#### [What needs to be done]
Print verbatim the opening line of the material and every subsequent line through the one containing "shutter > 0, shutter".

#### [Dataset content]
+++
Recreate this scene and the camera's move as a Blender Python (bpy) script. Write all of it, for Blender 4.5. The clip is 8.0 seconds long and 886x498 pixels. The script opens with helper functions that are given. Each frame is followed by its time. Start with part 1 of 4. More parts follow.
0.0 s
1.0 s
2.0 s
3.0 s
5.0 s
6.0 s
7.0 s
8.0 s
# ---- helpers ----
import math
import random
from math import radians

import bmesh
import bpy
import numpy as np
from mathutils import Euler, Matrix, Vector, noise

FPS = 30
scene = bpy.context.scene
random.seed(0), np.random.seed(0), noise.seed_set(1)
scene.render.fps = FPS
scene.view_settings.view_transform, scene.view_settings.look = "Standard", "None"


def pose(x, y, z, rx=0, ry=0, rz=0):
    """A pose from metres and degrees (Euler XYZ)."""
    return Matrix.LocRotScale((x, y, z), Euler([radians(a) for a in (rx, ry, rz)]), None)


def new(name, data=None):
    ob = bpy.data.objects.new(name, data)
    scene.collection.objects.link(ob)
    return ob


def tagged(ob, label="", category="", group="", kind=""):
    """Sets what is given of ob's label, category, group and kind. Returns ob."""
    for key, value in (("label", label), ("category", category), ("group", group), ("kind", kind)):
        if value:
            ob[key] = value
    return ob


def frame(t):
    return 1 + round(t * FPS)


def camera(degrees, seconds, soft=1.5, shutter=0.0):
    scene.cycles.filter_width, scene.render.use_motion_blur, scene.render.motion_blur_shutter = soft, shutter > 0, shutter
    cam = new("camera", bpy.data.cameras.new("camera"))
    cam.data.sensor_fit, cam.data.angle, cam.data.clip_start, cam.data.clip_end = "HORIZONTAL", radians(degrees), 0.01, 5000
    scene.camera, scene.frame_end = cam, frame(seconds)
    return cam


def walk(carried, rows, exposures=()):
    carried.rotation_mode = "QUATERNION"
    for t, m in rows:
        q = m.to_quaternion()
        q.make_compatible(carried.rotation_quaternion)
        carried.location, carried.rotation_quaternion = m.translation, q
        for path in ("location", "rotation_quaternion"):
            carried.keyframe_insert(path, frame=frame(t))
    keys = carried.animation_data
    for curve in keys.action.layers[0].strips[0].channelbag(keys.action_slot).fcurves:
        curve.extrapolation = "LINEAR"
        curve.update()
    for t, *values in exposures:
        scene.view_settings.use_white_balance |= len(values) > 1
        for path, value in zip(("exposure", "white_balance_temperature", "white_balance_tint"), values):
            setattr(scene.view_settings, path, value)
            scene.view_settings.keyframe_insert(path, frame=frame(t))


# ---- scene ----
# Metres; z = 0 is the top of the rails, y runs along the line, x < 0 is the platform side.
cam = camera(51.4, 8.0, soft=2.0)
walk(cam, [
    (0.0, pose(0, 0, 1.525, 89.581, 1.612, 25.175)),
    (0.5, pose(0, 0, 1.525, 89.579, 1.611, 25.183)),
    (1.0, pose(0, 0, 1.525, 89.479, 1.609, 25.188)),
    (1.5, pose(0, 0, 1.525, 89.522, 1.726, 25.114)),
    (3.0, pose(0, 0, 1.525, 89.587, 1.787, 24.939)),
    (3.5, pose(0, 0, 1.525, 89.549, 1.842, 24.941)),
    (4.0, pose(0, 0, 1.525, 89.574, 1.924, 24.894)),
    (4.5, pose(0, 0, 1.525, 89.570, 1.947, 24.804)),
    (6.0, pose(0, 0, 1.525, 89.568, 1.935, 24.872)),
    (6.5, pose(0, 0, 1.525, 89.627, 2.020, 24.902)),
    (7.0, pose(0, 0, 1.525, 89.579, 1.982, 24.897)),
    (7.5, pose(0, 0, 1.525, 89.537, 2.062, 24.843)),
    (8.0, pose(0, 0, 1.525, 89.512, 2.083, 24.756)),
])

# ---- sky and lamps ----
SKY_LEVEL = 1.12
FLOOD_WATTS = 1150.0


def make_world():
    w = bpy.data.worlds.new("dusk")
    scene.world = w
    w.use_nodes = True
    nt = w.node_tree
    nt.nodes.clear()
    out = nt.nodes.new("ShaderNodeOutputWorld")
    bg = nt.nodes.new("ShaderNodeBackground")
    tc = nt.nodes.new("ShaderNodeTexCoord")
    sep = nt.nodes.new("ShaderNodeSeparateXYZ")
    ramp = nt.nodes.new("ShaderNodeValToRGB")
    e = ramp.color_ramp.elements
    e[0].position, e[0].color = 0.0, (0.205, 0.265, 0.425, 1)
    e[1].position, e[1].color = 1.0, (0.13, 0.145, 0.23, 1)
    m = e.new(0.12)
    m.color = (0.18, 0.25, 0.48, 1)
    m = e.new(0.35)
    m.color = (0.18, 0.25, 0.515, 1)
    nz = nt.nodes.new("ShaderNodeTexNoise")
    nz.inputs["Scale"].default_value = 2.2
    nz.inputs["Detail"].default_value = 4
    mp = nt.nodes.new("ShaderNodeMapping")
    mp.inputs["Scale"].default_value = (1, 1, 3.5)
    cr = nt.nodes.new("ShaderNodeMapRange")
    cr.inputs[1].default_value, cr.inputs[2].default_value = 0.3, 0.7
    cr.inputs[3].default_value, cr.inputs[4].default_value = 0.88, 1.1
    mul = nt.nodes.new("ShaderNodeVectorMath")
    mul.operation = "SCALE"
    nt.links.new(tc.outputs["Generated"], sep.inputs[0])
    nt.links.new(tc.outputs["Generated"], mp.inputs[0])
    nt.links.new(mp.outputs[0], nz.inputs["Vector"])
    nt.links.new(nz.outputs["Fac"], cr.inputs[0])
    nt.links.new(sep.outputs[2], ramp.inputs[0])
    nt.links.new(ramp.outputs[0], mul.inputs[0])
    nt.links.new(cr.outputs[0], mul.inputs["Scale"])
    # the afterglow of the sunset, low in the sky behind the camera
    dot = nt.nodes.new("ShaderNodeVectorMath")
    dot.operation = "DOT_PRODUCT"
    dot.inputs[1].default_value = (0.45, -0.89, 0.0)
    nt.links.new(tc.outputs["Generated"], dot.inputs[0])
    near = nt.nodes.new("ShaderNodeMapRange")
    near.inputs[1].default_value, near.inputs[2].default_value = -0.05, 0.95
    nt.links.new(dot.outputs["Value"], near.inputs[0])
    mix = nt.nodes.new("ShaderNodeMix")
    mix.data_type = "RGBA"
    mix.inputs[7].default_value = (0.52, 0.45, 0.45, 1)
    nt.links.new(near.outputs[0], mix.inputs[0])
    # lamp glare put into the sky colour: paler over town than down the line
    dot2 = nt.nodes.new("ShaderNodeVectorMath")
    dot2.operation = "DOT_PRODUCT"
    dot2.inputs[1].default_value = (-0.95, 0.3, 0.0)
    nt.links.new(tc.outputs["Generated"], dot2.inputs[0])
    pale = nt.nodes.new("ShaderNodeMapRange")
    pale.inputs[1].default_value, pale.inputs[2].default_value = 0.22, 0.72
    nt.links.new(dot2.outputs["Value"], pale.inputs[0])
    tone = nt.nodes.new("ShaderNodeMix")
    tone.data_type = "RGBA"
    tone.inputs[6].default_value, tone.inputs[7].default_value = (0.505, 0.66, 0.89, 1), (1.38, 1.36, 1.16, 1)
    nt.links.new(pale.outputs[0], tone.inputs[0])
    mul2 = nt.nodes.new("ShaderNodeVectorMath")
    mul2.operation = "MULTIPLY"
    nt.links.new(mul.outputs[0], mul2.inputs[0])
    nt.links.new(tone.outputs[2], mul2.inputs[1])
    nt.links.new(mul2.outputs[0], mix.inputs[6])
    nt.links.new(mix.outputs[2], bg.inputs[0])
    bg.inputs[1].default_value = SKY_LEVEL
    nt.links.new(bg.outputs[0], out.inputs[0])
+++
#### [Final result]
Recreate this scene and the camera's move as a Blender Python (bpy) script. Write all of it, for Blender 4.5. The clip is 8.0 seconds long and 886x498 pixels. The script opens with helper functions that are given. Each frame is followed by its time. Start with part 1 of 4. More parts follow.
0.0 s
1.0 s
2.0 s
3.0 s
5.0 s
6.0 s
7.0 s
8.0 s
# ---- helpers ----
import math
import random
from math import radians

import bmesh
import bpy
import numpy as np
from mathutils import Euler, Matrix, Vector, noise

FPS = 30
scene = bpy.context.scene
random.seed(0), np.random.seed(0), noise.seed_set(1)
scene.render.fps = FPS
scene.view_settings.view_transform, scene.view_settings.look = "Standard", "None"


def pose(x, y, z, rx=0, ry=0, rz=0):
    """A pose from metres and degrees (Euler XYZ)."""
    return Matrix.LocRotScale((x, y, z), Euler([radians(a) for a in (rx, ry, rz)]), None)


def new(name, data=None):
    ob = bpy.data.objects.new(name, data)
    scene.collection.objects.link(ob)
    return ob


def tagged(ob, label="", category="", group="", kind=""):
    """Sets what is given of ob's label, category, group and kind. Returns ob."""
    for key, value in (("label", label), ("category", category), ("group", group), ("kind", kind)):
        if value:
            ob[key] = value
    return ob


def frame(t):
    return 1 + round(t * FPS)


def camera(degrees, seconds, soft=1.5, shutter=0.0):
    scene.cycles.filter_width, scene.render.use_motion_blur, scene.render.motion_blur_shutter = soft, shutter > 0, shutter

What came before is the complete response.